In Nigeria, where freedom of speech is guaranteed but freedom after the speech isn’t, one must be careful about rebelling.
Take note, Nigerians do rebel, it just hasn’t gotten us the change we need. The system that makes corruption fruitful is an old aged complex structure that would take more than rebelling to destroy.
This protest saga is just a reflection of double standards; a case of “Do as I say not as I do”.
However, Burna isn’t to blame completely in this whole brouhaha.
Nigeria and Activism
Being an activist in Nigeria is hard. If its not the Government, it’s the people who you are advocating for.
Fela was an activist who paid dearly for his choice. He was arrested on several occasions, his mother was thrown out a window by soldiers, his family was persecuted by the Government.

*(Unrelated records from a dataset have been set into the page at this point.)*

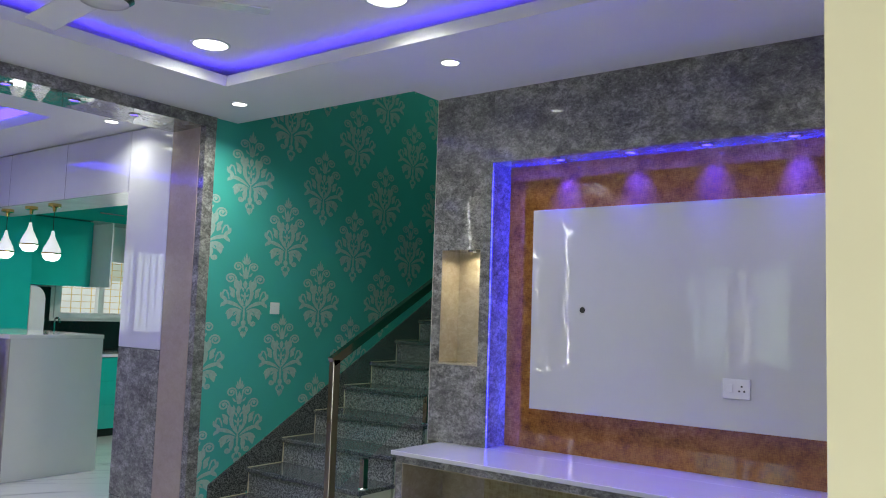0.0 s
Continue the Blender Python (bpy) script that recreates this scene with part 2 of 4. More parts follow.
for gloss in (M_BOARD, M_GLOSSW):
    gb = gloss.node_tree.nodes["Principled BSDF"]
    gloss.node_tree.links.remove(gb.inputs["Roughness"].links[0])
    gb.inputs["Roughness"].default_value = 0.015
    gb.inputs["Coat Roughness"].default_value = 0.01
M_BARW = plain("cream_white_gloss", (0.82, 0.82, 0.73), 0.08, var=0.015, bump_s=0.0, coat=0.3)
M_PVC = plain("white_pvc_frame", (0.80, 0.80, 0.82), 0.22, var=0.02, bump_s=0.0)
# White uPVC greyed: the shade on backlit sashes is put into the colour.
M_FRAME = plain("shaded_white_upvc", (0.56, 0.55, 0.58), 0.25, var=0.03, bump_s=0.0)
M_TEAL = plain("teal_wall_paper", (0.075, 0.47, 0.40), 0.48, var=0.05, scale=2.5, bump_s=0.08, grain=300)
M_TEALCAB = plain("teal_gloss_cabinet", (0.03, 0.50, 0.42), 0.12, var=0.03, bump_s=0.0)
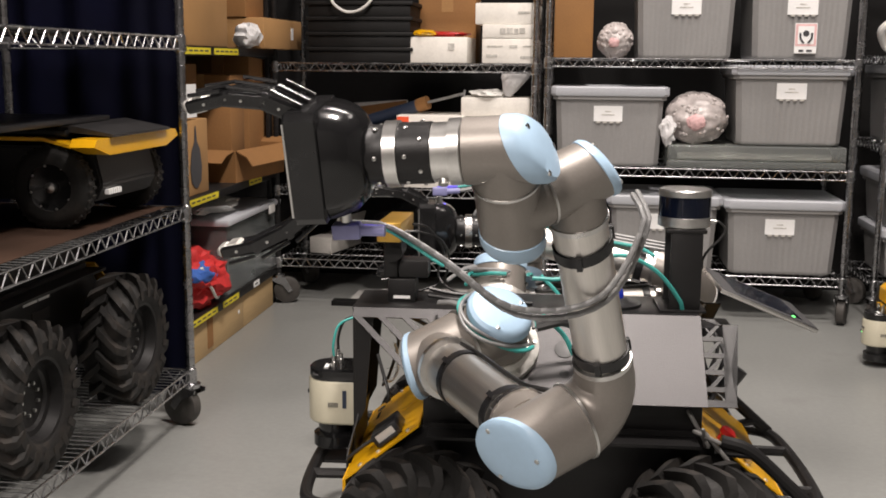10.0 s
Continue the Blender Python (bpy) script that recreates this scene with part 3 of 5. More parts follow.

If he criticized Nigerians for their cowardice, he was right and highly justified. He talked the talk and walked the walk. Fela made his own rules and always kept to his word.
This was a man who was literally a thorn in the Government’s flesh. Do you know how much of a problem for the Government to send Soldiers to always pay you a visit as an artist?
It didn’t help that some people dragged him for his rebellious nature. This is what Burna meant people didn’t appreciate Fela for the activism he played.
Truthfully, Burna boy doesn’t owe anyone a protest. What he owes everyone is to spare Nigerians his righteous indignation about being nonchalant about political issues.
You can’t slam millions of people for not fighting back and still refuse to take action.